Who is your audience?

Recently, while critiquing my son's hesitant beginnings of a school essay I told him "This will be a little easier if you remember who your audience is." This essay was being entered in a local contest and his audience was a group of middle-aged Navy veterans. After some thought my son decided to add some high school football to his essay. Although his essay didn't win the contest, it did get a chuckle from his English teacher -- a "that was amusing" chuckle not a "I have never seen so many grammatical mistakes in one sentence" chuckle.

Reflecting on my son's essay and my off-the-cuff advice I realized that, as writers we don't heed that advice as often as we should. Sure, we consider what we think the editors, publishers and agents will like. But how often do we really think about the readers who will buy our book, come across our article while waiting in the dentist's office, or click onto our article as they sip their morning coffee? So I began thinking about those people when planning my writing.

I had often been bogged down by nagging questions:

  • Was that funny?
  • Is that too technical? Do I need to explain more?
  • What's the perfect hook line?
Of course the list goes on and on but you get the idea. Suddenly, with a group of people sitting on my shoulder -- sometimes a group of new moms, sometimes a group of frugal vacation planners, sometimes a group of historical fiction lovers -- those decisions became easier.

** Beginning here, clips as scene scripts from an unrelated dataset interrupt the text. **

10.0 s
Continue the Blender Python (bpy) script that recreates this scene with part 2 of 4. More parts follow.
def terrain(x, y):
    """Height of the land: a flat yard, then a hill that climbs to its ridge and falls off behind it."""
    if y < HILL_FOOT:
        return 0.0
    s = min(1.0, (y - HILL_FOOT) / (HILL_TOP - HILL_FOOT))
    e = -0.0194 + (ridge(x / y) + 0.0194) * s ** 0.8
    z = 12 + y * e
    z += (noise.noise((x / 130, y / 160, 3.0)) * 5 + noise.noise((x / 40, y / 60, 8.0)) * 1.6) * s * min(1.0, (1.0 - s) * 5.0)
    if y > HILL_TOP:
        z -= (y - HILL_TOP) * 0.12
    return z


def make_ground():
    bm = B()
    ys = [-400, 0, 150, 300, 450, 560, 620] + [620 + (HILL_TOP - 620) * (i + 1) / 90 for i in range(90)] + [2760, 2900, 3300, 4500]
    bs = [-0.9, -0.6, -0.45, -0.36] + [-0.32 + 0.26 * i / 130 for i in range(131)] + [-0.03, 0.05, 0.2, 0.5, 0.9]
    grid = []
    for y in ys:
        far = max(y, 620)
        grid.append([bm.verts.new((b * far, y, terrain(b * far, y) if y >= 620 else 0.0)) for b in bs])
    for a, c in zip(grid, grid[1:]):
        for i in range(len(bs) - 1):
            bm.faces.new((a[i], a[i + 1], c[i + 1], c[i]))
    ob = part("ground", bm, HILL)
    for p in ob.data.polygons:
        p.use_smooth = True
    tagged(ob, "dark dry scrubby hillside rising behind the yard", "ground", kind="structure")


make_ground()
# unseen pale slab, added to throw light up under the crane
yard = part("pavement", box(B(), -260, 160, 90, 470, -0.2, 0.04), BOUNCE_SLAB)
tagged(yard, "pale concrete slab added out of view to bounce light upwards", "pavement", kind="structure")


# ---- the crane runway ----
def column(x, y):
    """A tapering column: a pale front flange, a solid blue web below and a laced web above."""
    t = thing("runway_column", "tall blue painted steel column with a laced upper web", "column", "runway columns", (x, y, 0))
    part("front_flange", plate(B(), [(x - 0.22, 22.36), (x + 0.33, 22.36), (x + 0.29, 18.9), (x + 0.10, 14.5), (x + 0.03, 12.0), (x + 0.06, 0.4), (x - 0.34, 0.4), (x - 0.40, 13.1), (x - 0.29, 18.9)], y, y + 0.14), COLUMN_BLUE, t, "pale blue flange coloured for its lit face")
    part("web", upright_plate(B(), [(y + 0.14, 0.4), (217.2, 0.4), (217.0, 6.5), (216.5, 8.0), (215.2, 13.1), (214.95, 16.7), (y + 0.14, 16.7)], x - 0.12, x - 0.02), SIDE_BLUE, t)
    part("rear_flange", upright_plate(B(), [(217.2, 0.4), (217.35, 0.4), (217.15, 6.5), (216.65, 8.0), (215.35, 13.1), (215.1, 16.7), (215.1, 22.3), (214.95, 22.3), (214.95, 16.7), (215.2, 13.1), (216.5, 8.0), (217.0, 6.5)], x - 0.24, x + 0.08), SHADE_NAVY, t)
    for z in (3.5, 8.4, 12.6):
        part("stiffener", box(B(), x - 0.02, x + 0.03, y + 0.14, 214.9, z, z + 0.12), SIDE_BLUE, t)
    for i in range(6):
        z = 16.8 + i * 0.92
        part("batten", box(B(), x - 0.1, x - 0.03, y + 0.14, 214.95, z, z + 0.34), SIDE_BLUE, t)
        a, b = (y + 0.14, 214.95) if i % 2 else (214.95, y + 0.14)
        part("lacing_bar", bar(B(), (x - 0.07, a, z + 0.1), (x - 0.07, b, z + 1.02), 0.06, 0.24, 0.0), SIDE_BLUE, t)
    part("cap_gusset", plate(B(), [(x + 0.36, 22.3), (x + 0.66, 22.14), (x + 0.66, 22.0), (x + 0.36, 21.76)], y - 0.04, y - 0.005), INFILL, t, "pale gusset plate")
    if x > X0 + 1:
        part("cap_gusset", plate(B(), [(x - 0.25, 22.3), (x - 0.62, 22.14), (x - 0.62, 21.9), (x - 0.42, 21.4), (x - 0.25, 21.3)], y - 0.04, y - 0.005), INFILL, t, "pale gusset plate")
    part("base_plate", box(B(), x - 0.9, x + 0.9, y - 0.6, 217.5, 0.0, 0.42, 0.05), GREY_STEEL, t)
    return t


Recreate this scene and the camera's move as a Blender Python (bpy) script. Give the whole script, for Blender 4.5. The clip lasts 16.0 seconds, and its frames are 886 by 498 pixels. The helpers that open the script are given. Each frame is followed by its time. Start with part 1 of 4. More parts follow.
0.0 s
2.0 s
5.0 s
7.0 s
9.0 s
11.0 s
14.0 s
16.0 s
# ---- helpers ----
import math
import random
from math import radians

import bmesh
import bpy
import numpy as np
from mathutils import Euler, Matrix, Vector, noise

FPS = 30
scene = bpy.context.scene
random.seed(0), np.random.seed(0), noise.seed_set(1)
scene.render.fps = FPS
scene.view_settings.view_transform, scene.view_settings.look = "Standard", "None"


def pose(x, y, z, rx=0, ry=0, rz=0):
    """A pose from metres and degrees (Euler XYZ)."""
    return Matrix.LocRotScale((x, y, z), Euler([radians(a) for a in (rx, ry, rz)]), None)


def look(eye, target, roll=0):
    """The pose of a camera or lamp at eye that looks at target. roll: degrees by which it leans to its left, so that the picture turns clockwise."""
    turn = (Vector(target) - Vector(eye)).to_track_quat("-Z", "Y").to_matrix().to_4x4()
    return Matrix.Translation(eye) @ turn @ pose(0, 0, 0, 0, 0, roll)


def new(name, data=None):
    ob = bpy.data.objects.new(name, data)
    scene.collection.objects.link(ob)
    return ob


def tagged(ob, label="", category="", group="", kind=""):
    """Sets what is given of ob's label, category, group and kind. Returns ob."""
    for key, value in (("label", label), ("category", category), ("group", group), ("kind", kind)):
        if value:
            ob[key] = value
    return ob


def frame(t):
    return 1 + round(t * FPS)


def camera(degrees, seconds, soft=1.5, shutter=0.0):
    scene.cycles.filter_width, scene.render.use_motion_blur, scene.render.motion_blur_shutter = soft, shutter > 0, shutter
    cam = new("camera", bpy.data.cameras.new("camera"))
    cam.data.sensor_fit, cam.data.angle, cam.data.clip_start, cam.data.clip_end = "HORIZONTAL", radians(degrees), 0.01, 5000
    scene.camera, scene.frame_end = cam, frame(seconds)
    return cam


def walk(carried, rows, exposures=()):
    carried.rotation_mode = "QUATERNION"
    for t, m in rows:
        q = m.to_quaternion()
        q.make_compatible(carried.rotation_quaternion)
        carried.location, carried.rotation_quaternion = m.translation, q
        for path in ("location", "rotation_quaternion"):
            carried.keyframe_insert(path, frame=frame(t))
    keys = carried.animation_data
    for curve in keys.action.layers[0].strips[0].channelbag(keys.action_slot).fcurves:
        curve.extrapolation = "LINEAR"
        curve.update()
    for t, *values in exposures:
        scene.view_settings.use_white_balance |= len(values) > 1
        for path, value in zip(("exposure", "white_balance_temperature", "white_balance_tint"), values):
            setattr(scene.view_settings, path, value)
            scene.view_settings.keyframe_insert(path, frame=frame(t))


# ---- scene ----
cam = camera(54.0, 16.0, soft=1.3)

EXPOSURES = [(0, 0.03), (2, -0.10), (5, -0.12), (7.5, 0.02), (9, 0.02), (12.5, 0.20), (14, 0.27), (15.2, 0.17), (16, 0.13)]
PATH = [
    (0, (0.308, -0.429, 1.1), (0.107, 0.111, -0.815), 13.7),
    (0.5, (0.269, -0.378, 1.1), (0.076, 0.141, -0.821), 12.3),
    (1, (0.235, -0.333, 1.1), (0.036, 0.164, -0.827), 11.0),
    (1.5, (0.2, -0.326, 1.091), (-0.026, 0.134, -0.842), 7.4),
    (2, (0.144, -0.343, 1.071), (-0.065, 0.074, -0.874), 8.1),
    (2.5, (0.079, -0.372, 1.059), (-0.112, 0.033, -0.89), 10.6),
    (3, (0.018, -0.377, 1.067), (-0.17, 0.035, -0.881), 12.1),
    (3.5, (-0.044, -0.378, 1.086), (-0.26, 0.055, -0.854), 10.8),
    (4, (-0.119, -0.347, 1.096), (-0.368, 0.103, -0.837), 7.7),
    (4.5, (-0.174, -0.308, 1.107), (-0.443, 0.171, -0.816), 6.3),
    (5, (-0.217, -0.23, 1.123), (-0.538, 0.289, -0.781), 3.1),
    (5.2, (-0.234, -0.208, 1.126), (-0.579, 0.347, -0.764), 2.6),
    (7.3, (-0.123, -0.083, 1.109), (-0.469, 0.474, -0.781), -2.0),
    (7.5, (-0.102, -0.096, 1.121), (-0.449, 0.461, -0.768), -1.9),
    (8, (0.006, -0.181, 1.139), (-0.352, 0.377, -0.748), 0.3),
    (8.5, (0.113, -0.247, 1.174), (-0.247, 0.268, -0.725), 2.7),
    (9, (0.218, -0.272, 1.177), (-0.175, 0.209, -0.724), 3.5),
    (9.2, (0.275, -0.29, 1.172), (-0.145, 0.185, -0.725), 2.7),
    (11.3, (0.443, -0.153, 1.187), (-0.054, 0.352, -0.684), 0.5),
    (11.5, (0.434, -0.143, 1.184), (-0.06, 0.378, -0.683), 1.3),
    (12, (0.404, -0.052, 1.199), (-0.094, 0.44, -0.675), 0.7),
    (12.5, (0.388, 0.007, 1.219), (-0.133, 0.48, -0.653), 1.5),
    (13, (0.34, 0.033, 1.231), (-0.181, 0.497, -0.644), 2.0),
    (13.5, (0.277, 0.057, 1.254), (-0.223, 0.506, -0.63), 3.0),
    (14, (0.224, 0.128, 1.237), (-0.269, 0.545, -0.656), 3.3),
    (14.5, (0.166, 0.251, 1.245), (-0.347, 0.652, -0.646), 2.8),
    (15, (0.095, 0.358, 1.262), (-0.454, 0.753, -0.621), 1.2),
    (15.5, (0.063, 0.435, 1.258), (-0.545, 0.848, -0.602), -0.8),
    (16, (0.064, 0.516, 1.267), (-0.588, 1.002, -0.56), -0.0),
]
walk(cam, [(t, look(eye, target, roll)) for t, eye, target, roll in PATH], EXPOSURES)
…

With a concrete audience in my head, I began to get a better feel for what the right decisions would be when planning my writing and editing. I don't recommend thinking about your audience when actually writing -- with all those characters (fiction) or experts (nonfiction) in your head it could get a little crowded!

Ultimately, I find that much of my writing is initially for an audience of one -- me. But when it comes time to refine it for publication it's helpful to see it through the eyes of that group of readers that will one day stumble across it. As for those editors, publishers and agents? Hopefully, they're thinking of their readers and will recognize that I am too.